ARC, a parallel virtual machine (the paper design of a parallel computer) for executing programs composed of abstract data types (ADTs), is presented. The motivation is to support reusable components and parallel and distributed programming. The basic assumption is that the reusability, portability, and adaptability of components are enhanced when parallelism is not programmed explicitly. The parallelism can be automatically extracted from the code of the components.
This paper presents the main blocks of the ARC architecture, such as its registers and instruction set design. The concept of an ADT is directly supported as a facility. An operation on an ADT is a call to the facility. The facility called can be remote, and the call can be asynchronous. This capability is called asynchronous remote procedure calls (ARPC) and is the key point of the paper. There are many different kinds of facility calls: calls to facility operations, variable initialization, finalization, and operations of facilities at various levels of abstraction. Initialization and finalization of variables are directly provided in hardware for fast execution.

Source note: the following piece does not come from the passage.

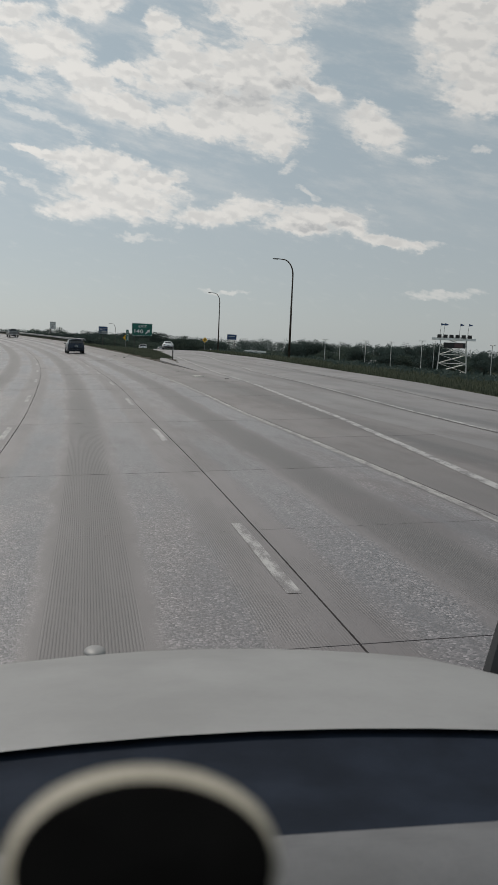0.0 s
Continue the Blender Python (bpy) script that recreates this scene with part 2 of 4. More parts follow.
def concrete_material(name, tone, grooved=True, stain=1.0):
    """Old concrete paving: u runs across the road, v along it, both in metres."""
    mat = bpy.data.materials.new(name)
    mat.use_nodes = True
    mat.node_tree.nodes.clear()
    N = Nodes(mat.node_tree)
    uv = N.n("ShaderNodeUVMap", uv_map="metres").outputs[0]
    su = N.n("ShaderNodeSeparateXYZ", (uv,))
    u, v = su.outputs[0], su.outputs[1]
    long = N.v("MULTIPLY", uv, (1.0, 0.03, 1.0))
    streak = N.noise(long, 1.3, 4.0, 0.6)
    blotch = N.noise(N.v("MULTIPLY", uv, (1.0, 0.3, 1.0)), 0.4, 5.0, 0.6)
    patch = N.noise(N.v("MULTIPLY", uv, (1.6, 0.35, 1.0)), 1.0, 5.0, 0.68)
    agg = N.n("ShaderNodeTexVoronoi", {"Vector": uv, "Scale": 48.0}, feature="F1")
    grain = N.noise(uv, 110.0, 3.0)
    # across a lane of 3.74 m: grooves down the middle and along the seams, worn stones in the wheel tracks
    c = N.m("MULTIPLY", N.m("SUBTRACT", N.m("FRACT", N.m("DIVIDE", N.m("ADD", u, 1.82), 3.735)), 0.5), 3.735)
    ac = N.m("ABSOLUTE", c)
    wob = N.m("ADD", ac, N.m("MULTIPLY", N.m("SUBTRACT", patch, 0.5), 0.5))
    track = N.m("MULTIPLY", N.mapr(wob, 0.42, 0.66), N.mapr(wob, 1.50, 1.20))
    worn = N.m("MULTIPLY", track, N.mapr(patch, 0.30, 0.50)) if grooved else N.mapr(patch, 0.60, 0.75)
    gap = N.noise(N.v("MULTIPLY", uv, (0.5, 0.11, 1.0)), 1.0, 5.0, 0.7)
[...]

The parallelism of the architecture results from allowing a caller to continue execution until it requires a parameter passed to a remote operation that has not yet returned. The calls may return in non-FIFO order. For some heavy-load facilities, dynamic clone selection allows simultaneous use of facility code. The selection from clones uses the round-robin scheduling policy.
The paper provides no experimental results or simulation data. A simple example program is given. The design presented supports ADTs completely in hardware. The efforts in software are reduced to a minimum. The hardware cost may be too high, however. There is no measurement of the cost and no discussion of software/hardware design tradeoffs. The references are complete.